I got off track. Bugs. As you can imagine, when it was a hundred degrees outside I wasn’t the only creature who found the pleasant temperatures underground to be delightful. All manner of bugs made their way to my sunken abode. Primarily spiders and crickets.

While technically spiders aren’t insects, they fit my personal definition, which is any creature that’s small, scary, and void of intelligence. My relationship with the spiders was convivial. Their corner webs caught smaller bugs like sowbugs, silverfish, and pill bugs. They were respectful, polite, and industrious, so I let them be.
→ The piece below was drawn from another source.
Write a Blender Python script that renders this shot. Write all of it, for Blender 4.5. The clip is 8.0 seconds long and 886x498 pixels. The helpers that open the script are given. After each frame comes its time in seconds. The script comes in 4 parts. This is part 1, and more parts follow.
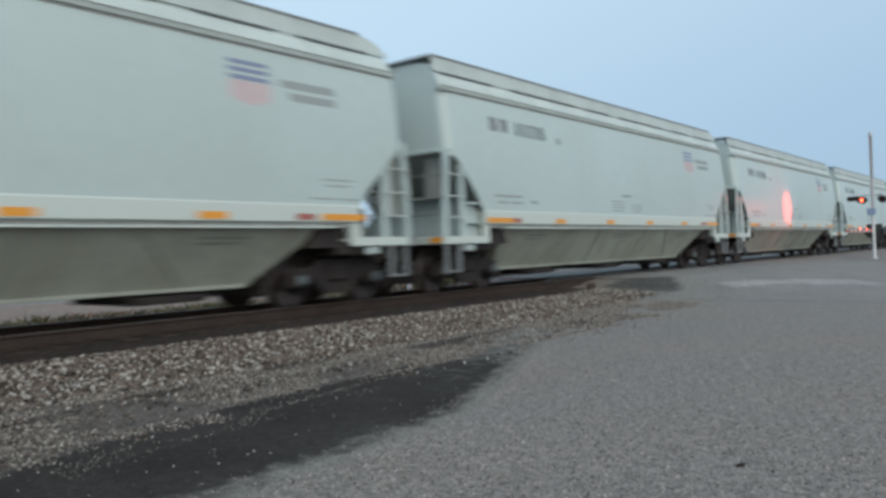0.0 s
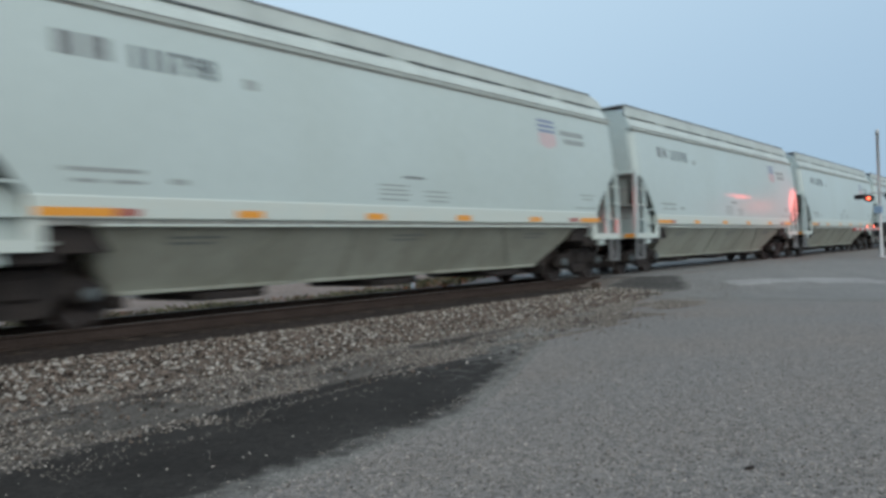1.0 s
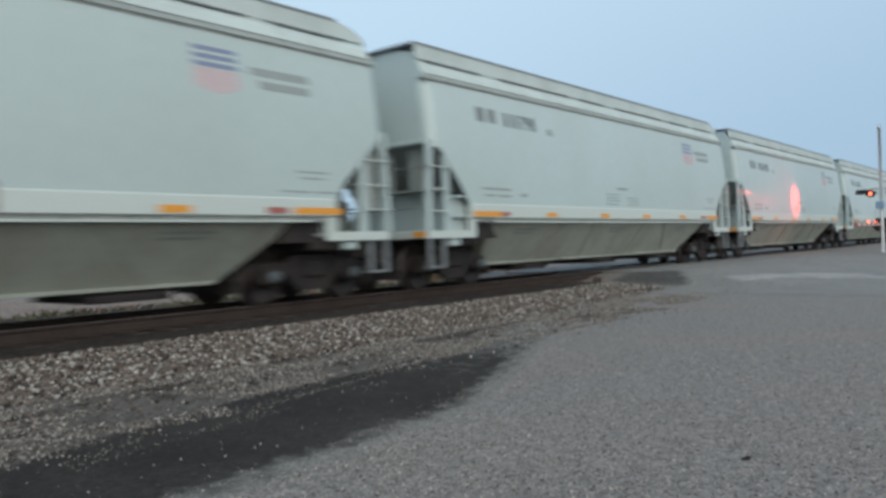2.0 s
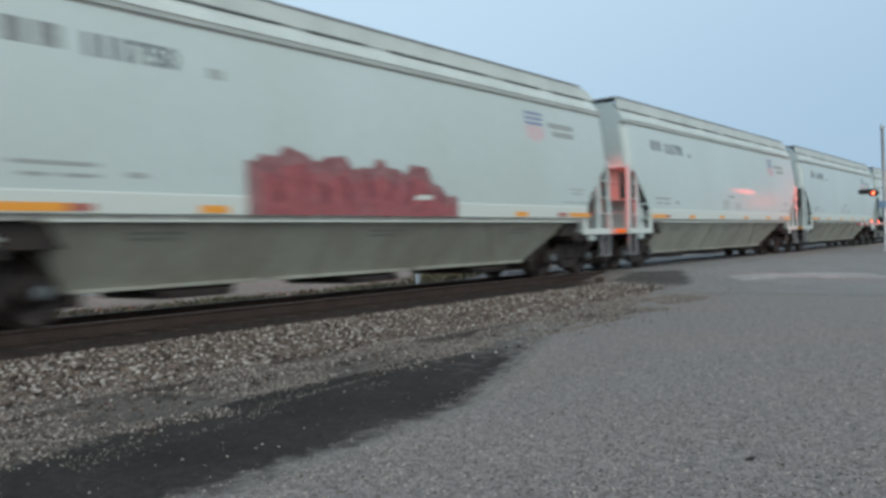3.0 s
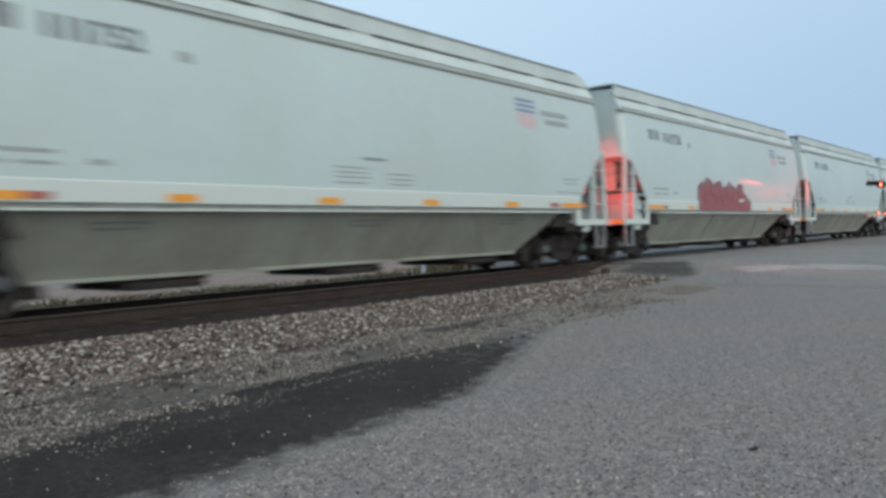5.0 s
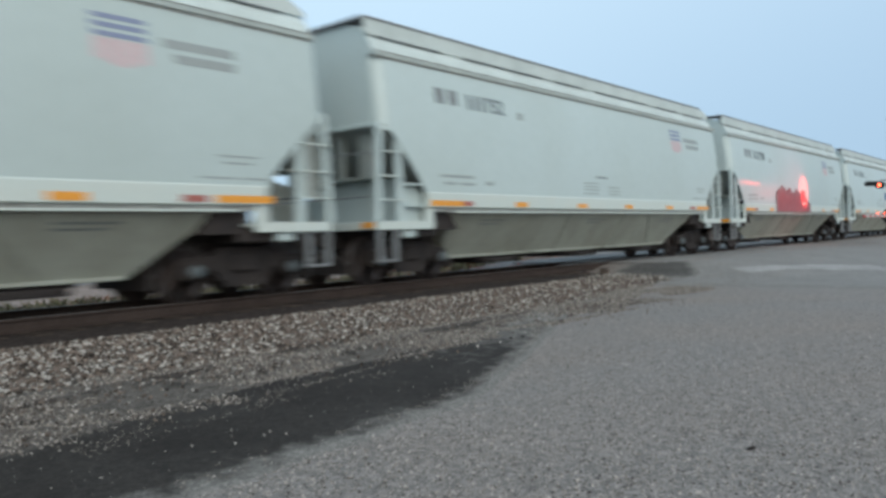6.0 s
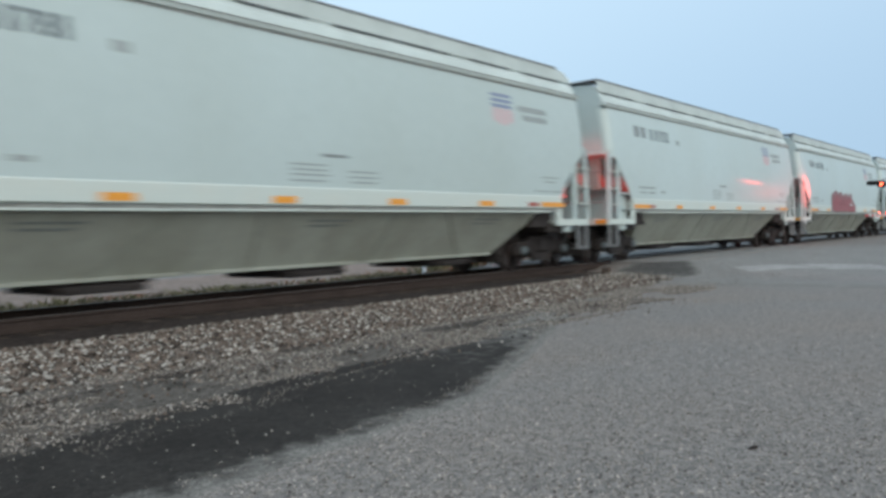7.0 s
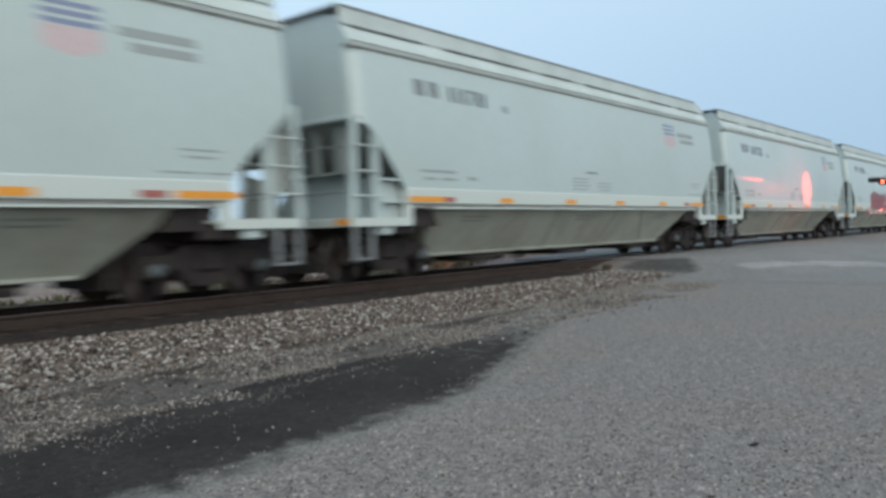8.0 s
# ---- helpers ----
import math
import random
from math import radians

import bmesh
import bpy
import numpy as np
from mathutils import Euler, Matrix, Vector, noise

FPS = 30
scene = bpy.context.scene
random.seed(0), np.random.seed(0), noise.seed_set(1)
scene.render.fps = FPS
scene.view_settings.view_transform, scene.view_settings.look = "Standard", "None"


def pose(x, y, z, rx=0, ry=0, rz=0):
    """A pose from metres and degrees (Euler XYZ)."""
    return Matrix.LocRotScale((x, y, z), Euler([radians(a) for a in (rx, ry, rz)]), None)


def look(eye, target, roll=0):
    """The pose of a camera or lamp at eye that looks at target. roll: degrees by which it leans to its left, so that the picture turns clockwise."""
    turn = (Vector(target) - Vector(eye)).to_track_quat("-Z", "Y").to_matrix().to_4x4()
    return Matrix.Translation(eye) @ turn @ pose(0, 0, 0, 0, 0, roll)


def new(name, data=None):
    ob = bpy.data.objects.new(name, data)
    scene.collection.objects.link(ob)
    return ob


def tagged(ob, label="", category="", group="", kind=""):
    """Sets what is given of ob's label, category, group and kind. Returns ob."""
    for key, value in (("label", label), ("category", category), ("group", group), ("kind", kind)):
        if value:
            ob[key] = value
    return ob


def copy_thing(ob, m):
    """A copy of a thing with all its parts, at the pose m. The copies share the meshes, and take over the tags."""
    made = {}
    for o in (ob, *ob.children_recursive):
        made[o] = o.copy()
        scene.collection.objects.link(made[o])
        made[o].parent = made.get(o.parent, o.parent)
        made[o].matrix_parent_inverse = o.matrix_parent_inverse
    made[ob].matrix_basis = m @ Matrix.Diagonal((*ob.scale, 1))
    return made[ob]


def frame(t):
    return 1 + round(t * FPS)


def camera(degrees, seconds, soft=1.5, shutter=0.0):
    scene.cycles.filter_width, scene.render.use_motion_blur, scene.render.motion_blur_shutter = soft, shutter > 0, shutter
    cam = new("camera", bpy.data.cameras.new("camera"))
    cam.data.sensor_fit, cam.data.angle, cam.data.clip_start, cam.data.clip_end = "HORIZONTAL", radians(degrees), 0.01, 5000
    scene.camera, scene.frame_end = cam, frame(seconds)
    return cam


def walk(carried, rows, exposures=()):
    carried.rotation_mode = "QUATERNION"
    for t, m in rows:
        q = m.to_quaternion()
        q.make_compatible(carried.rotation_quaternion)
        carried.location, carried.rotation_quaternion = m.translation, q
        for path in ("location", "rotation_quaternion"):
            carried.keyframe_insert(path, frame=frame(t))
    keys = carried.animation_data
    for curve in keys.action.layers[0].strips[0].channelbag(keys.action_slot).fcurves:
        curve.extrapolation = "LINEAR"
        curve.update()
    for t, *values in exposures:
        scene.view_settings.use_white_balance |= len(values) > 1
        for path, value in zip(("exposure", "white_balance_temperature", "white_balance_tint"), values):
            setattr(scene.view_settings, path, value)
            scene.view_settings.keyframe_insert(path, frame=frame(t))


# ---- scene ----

What I came to loathe were crickets. In my resonant underground lair, the chirp of a single cricket was deafening—and for crickets, chirping is an all-night thing. From mid-June through mid-October I was robbed of my sleep on a nightly basis. When a body’s tired, battling crickets is frustrating and enraging. At first chirp I’d leap out of bed, grab the nearby can of bug spray, and then, due to the reverberance, be unable to pinpoint where the sound was coming from. The cricket’s battle technique was to crouch beneath the bed or behind the dresser until it was ready to hop out and make me scream; and then, as I sprayed half a can of poison on it, jump at my frightened legs until it died. It could take me as long as a half-hour to put a cricket down, at which point I’d pull out my flute and, making hyperbolical use of the lower register, play “Poor Jud is Dead,” the ironically mournful dirge from Oklahoma, dedicated to a man whom no one loved. Then I returned to my slumbers.

A spider is not an insect, but it kind of is.

This is a dead fly. If you’re a fly and you come into my house, this is how you’ll end up.

This is a worm, which is most definitely not a bug, but it meets my criteria.